> _DATA SHOWN_:
START
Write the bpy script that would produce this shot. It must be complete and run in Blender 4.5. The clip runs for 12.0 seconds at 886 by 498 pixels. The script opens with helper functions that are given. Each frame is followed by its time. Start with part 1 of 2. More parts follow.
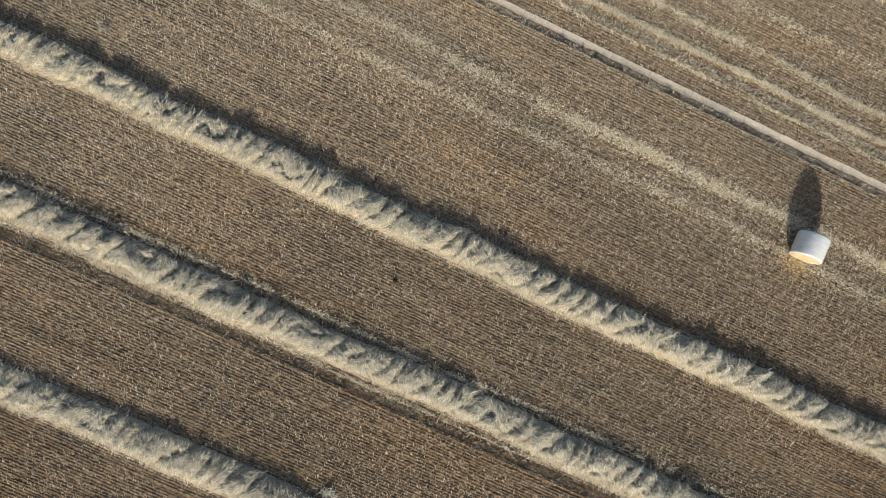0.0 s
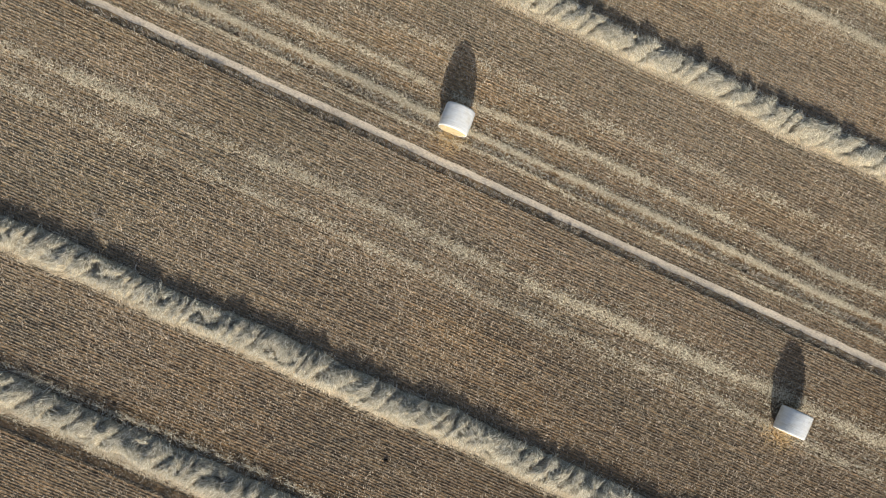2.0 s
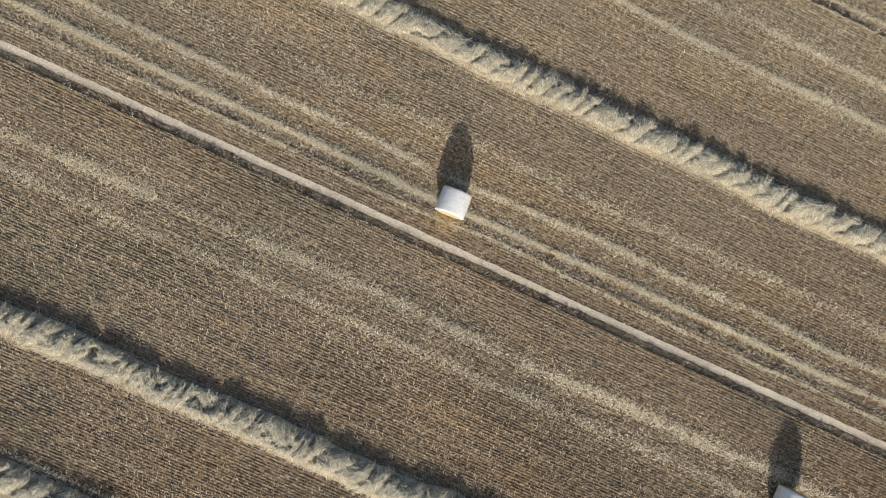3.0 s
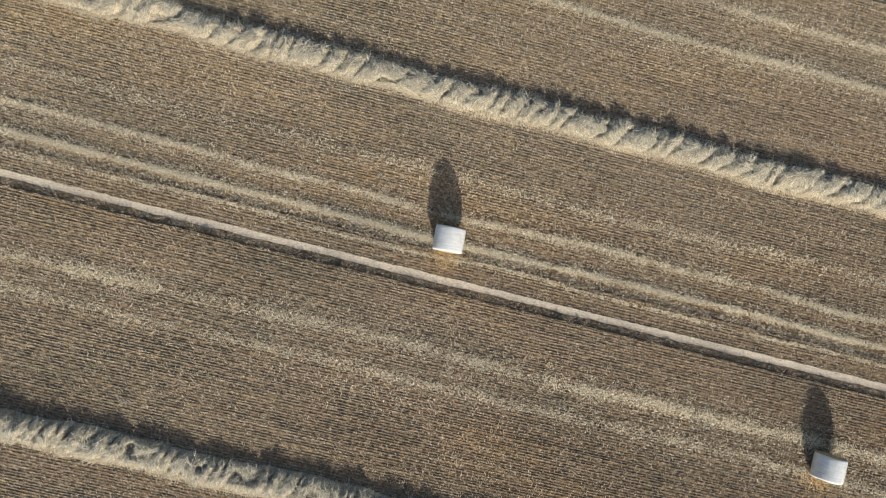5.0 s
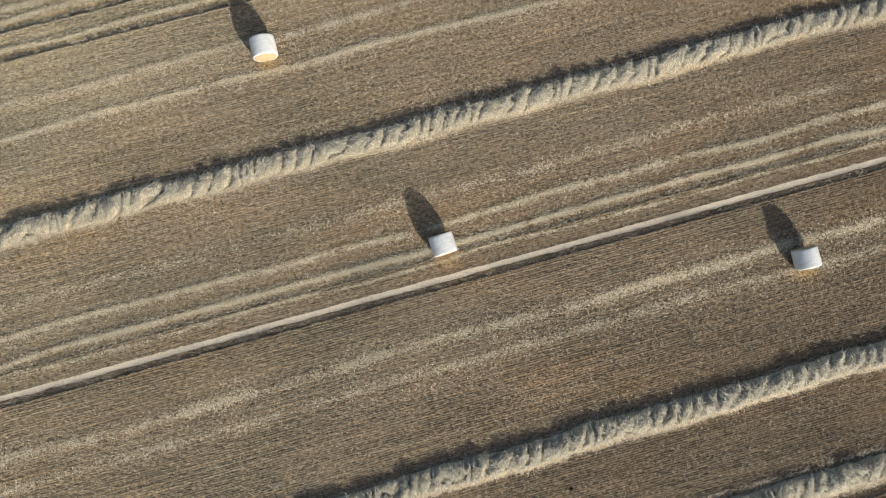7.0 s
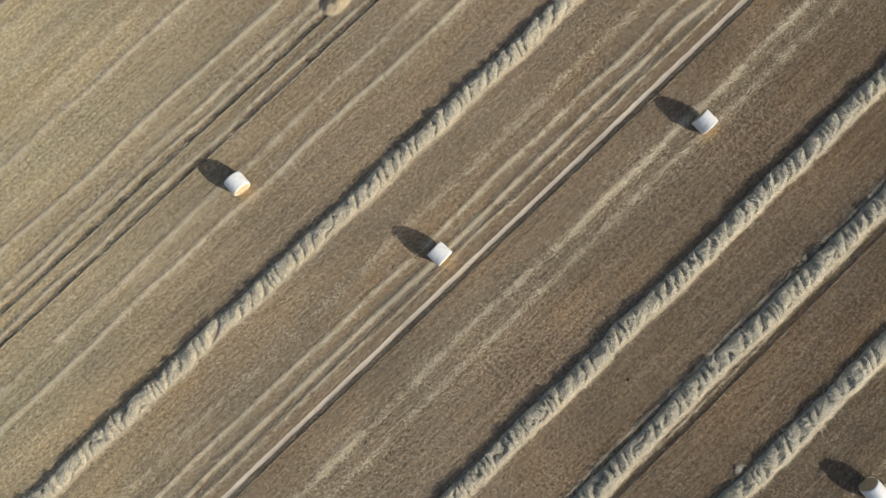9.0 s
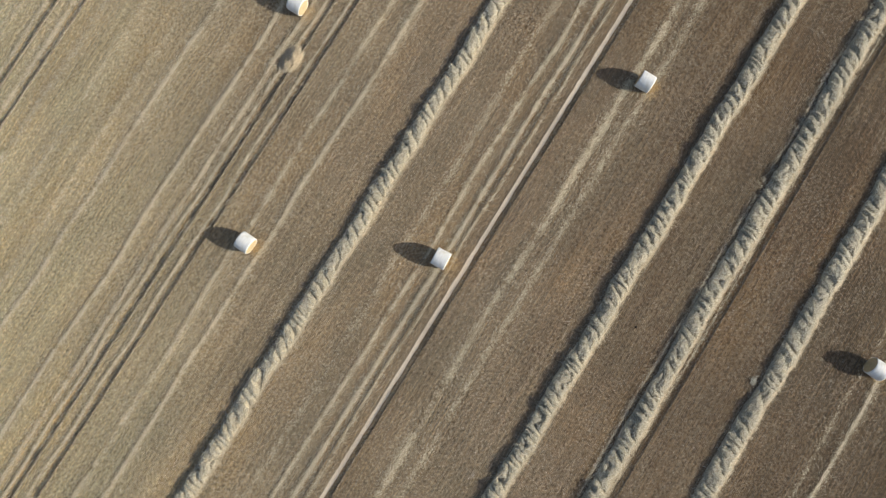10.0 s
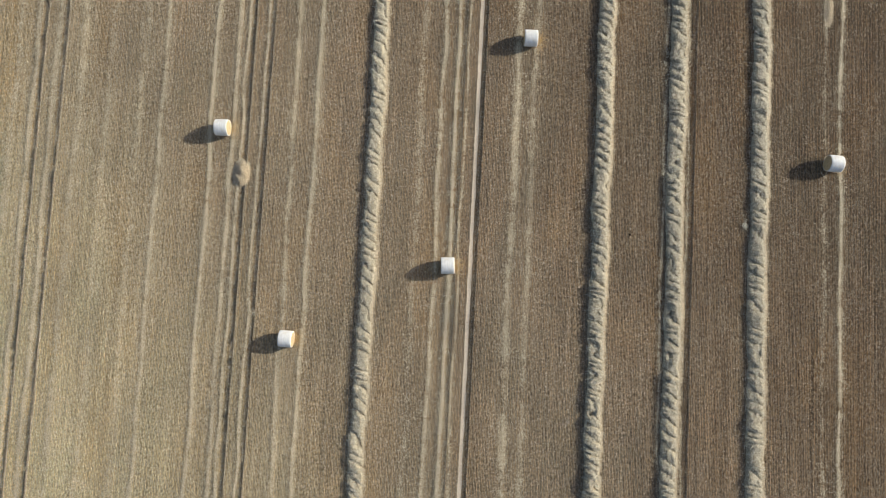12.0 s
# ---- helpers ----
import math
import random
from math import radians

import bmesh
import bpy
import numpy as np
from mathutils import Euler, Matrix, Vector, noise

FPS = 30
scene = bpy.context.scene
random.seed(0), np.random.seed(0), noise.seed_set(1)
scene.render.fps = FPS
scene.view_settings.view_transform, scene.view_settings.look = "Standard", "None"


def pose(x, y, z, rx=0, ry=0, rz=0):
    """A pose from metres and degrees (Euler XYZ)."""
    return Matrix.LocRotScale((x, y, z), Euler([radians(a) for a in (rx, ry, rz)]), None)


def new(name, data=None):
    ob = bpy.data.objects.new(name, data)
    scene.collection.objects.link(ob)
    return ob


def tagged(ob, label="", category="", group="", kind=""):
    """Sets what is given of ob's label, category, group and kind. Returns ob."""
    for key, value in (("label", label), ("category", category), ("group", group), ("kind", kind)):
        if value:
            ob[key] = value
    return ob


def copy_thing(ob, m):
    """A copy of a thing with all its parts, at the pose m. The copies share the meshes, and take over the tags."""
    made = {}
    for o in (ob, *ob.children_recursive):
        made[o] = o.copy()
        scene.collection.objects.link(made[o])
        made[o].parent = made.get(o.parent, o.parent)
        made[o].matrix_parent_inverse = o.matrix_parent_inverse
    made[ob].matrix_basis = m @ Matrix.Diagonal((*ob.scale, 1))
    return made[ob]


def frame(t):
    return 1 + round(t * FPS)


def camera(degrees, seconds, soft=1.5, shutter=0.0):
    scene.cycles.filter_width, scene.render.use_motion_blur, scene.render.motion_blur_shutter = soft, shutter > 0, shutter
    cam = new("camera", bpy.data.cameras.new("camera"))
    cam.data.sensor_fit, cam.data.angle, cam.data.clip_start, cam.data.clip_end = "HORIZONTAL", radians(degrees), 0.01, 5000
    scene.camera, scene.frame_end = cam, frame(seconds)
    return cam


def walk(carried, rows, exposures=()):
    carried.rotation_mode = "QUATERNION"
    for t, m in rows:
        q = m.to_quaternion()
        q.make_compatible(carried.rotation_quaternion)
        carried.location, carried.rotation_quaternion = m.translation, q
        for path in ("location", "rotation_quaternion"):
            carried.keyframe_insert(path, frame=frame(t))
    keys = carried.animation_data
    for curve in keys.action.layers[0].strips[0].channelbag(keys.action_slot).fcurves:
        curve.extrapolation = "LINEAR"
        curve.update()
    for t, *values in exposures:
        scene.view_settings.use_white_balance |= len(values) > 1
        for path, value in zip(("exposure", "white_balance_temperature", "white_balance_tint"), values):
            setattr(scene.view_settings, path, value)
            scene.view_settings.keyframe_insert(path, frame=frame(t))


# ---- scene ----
cam = camera(70.0, 12.0, soft=1.12)

# seconds, x, y, z, and the turn about x, y and z
PATH = [
    (0, 4.272, -17.474, 27.562, 0.970, -3.794, 24.538),
    (0.5, 3.614, -15.648, 27.771, 0.660, -3.775, 24.497),
    (1, 2.855, -13.841, 27.957, 0.577, -3.863, 24.436),
    (1.5, 2.057, -11.969, 28.088, 0.675, -3.938, 24.387),
    (2, 1.323, -9.971, 28.220, 0.799, -3.804, 24.346),
    (2.5, 0.547, -8.165, 28.303, 1.119, -3.873, 24.325),
    (3, 0.050, -6.910, 28.384, 1.475, -3.869, 24.308),
    (3.5, -0.295, -6.122, 28.389, 1.471, -3.941, 24.354),
    (3.7, -0.318, -5.857, 28.412, 1.388, -3.770, 24.301),
    (5.3, -0.553, -4.516, 29.157, 0.686, -3.034, 9.557),
    (5.5, -0.567, -4.475, 29.595, 0.710, -2.983, 6.638),
    (6, -0.589, -4.297, 31.159, 0.844, -2.764, -0.593),
    (6.5, -0.518, -4.261, 33.153, 1.197, -2.340, -7.850),
    (7, -0.506, -4.248, 35.257, 1.541, -2.146, -15.112),
    (7.2, -0.470, -4.273, 36.113, 1.712, -1.992, -18.047),
    (8.8, -0.717, -5.053, 42.518, 3.530, -0.676, -40.774),
    (9, -0.719, -5.050, 43.331, 3.626, -0.520, -43.653),
    (9.5, -0.713, -4.842, 45.373, 3.613, -0.253, -50.845),
    (10, -0.760, -4.820, 47.396, 3.649, 0.085, -58.065),
    (10.5, -0.685, -4.775, 49.487, 3.609, 0.444, -65.255),
    (11, -0.943, -4.549, 51.042, 3.717, 0.587, -72.512),
    (11.5, -1.114, -4.289, 52.040, 3.828, 0.785, -79.793),
    (12, -1.185, -4.073, 52.605, 3.992, 1.004, -87.053),
]
walk(cam, [(t, pose(x, y, z, rx, ry, rz)) for t, x, y, z, rx, ry, rz in PATH])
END
> _EXERCISE PROMPT_: Without including any picture, repeat the data exactly.

> _TASK RESULT_:
Write the bpy script that would produce this shot. It must be complete and run in Blender 4.5. The clip runs for 12.0 seconds at 886 by 498 pixels. The script opens with helper functions that are given. Each frame is followed by its time. Start with part 1 of 2. More parts follow.
0.0 s
2.0 s
3.0 s
5.0 s
7.0 s
9.0 s
10.0 s
12.0 s
# ---- helpers ----
import math
import random
from math import radians

import bmesh
import bpy
import numpy as np
from mathutils import Euler, Matrix, Vector, noise

FPS = 30
scene = bpy.context.scene
random.seed(0), np.random.seed(0), noise.seed_set(1)
scene.render.fps = FPS
scene.view_settings.view_transform, scene.view_settings.look = "Standard", "None"


def pose(x, y, z, rx=0, ry=0, rz=0):
    """A pose from metres and degrees (Euler XYZ)."""
    return Matrix.LocRotScale((x, y, z), Euler([radians(a) for a in (rx, ry, rz)]), None)


def new(name, data=None):
    ob = bpy.data.objects.new(name, data)
    scene.collection.objects.link(ob)
    return ob


def tagged(ob, label="", category="", group="", kind=""):
    """Sets what is given of ob's label, category, group and kind. Returns ob."""
    for key, value in (("label", label), ("category", category), ("group", group), ("kind", kind)):
        if value:
            ob[key] = value
    return ob


def copy_thing(ob, m):
    """A copy of a thing with all its parts, at the pose m. The copies share the meshes, and take over the tags."""
    made = {}
    for o in (ob, *ob.children_recursive):
        made[o] = o.copy()
        scene.collection.objects.link(made[o])
        made[o].parent = made.get(o.parent, o.parent)
        made[o].matrix_parent_inverse = o.matrix_parent_inverse
    made[ob].matrix_basis = m @ Matrix.Diagonal((*ob.scale, 1))
    return made[ob]


def frame(t):
    return 1 + round(t * FPS)


def camera(degrees, seconds, soft=1.5, shutter=0.0):
    scene.cycles.filter_width, scene.render.use_motion_blur, scene.render.motion_blur_shutter = soft, shutter > 0, shutter
    cam = new("camera", bpy.data.cameras.new("camera"))
    cam.data.sensor_fit, cam.data.angle, cam.data.clip_start, cam.data.clip_end = "HORIZONTAL", radians(degrees), 0.01, 5000
    scene.camera, scene.frame_end = cam, frame(seconds)
    return cam


def walk(carried, rows, exposures=()):
    carried.rotation_mode = "QUATERNION"
    for t, m in rows:
        q = m.to_quaternion()
        q.make_compatible(carried.rotation_quaternion)
        carried.location, carried.rotation_quaternion = m.translation, q
        for path in ("location", "rotation_quaternion"):
            carried.keyframe_insert(path, frame=frame(t))
    keys = carried.animation_data
    for curve in keys.action.layers[0].strips[0].channelbag(keys.action_slot).fcurves:
        curve.extrapolation = "LINEAR"
        curve.update()
    for t, *values in exposures:
        scene.view_settings.use_white_balance |= len(values) > 1
        for path, value in zip(("exposure", "white_balance_temperature", "white_balance_tint"), values):
            setattr(scene.view_settings, path, value)
            scene.view_settings.keyframe_insert(path, frame=frame(t))


# ---- scene ----
cam = camera(70.0, 12.0, soft=1.12)

# seconds, x, y, z, and the turn about x, y and z
PATH = [
    (0, 4.272, -17.474, 27.562, 0.970, -3.794, 24.538),
    (0.5, 3.614, -15.648, 27.771, 0.660, -3.775, 24.497),
    (1, 2.855, -13.841, 27.957, 0.577, -3.863, 24.436),
    (1.5, 2.057, -11.969, 28.088, 0.675, -3.938, 24.387),
    (2, 1.323, -9.971, 28.220, 0.799, -3.804, 24.346),
    (2.5, 0.547, -8.165, 28.303, 1.119, -3.873, 24.325),
    (3, 0.050, -6.910, 28.384, 1.475, -3.869, 24.308),
    (3.5, -0.295, -6.122, 28.389, 1.471, -3.941, 24.354),
    (3.7, -0.318, -5.857, 28.412, 1.388, -3.770, 24.301),
    (5.3, -0.553, -4.516, 29.157, 0.686, -3.034, 9.557),
    (5.5, -0.567, -4.475, 29.595, 0.710, -2.983, 6.638),
    (6, -0.589, -4.297, 31.159, 0.844, -2.764, -0.593),
    (6.5, -0.518, -4.261, 33.153, 1.197, -2.340, -7.850),
    (7, -0.506, -4.248, 35.257, 1.541, -2.146, -15.112),
    (7.2, -0.470, -4.273, 36.113, 1.712, -1.992, -18.047),
    (8.8, -0.717, -5.053, 42.518, 3.530, -0.676, -40.774),
    (9, -0.719, -5.050, 43.331, 3.626, -0.520, -43.653),
    (9.5, -0.713, -4.842, 45.373, 3.613, -0.253, -50.845),
    (10, -0.760, -4.820, 47.396, 3.649, 0.085, -58.065),
    (10.5, -0.685, -4.775, 49.487, 3.609, 0.444, -65.255),
    (11, -0.943, -4.549, 51.042, 3.717, 0.587, -72.512),
    (11.5, -1.114, -4.289, 52.040, 3.828, 0.785, -79.793),
    (12, -1.185, -4.073, 52.605, 3.992, 1.004, -87.053),
]
walk(cam, [(t, pose(x, y, z, rx, ry, rz)) for t, x, y, z, rx, ry, rz in PATH])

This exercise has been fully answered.